Rogue Three, on 09 March 2018 - 05:58 PM, said:
The first mech I ever bought I picked for no reason other than that it could carry 4 LRM 20's with Artemis without moving like a geriatric turtle. It is still my favourite mech, and the only one I can consistently get a 200 matchscore with in QP (unless we get roflstomped). Yes, I am fully aware that this is nothing stellar, but it's still the best I can do (feel free to reread those first two sentences at this point). The one and only time I ever saw a 250 match score in FP was the time before I got chewed out by my teammates for lurming and had dropped both an assault and a heavy with them in a conquest match on Caustic Valley. That match ended before I ever ran out of missiles with my second mech; all lasers overheated or just tickled my armour, nobody had AMS, it was glorious and fun (again: first two sentences; think of them as your security blanket).
However, my teammates were quite adamant that lurming is a no-no, so I bought and tried other mechs with other weapon systems. ATM's, SSRM's, all types of lasers and PPC's, nothing really in the ballistics department because by then I'd come to the conclusion that my aim and positioning are just too crappy. I simply cannot do anything useful face to face with another mech and lack the map awareness to reliably outmanoeuver them. I scraped the rest of my free mech together with 100's, the occasional 150 and a lot of 50's.
Now, tell me: the next time PGI lures me into FP with an event, which mech do you want me to bring? My trusty potato slinger, knowing that you have a 90% chance of my damage being average, or basically anything else, which means it's a toss-up between "the same damage with a different weapon" and "nothing, because the enemy saw me first"?
First and foremost what we'd like is to help you get good at shooting other weapons. Some of it's mouse settings; you want to drag them all down to 0 or close to it. There's a few things to learn to get good at shooting stuff.
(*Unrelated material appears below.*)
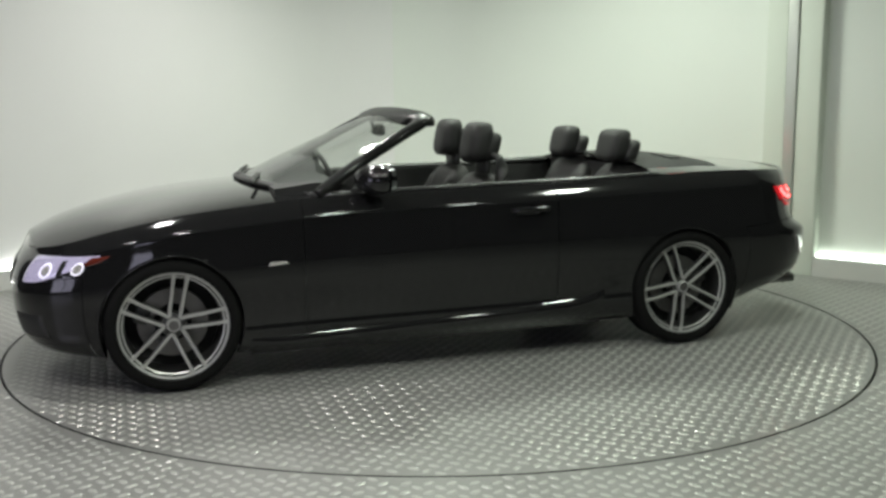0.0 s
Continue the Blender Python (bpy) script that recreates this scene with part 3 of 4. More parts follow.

For positioning, just stay with the team - stay in a tight ball with them. Shoot who they shoot but stay on the move.
The damage you do with LRMs is generally less useful; significantly less. If you're also not literally shoulder to shoulder with your teammates instead of back behind them a bit you're also hampering the team.
So, in answer to your question.... I'd still rather have you in a direct fire mech staying with the team with a range/weapon loadout dependent on map/mode.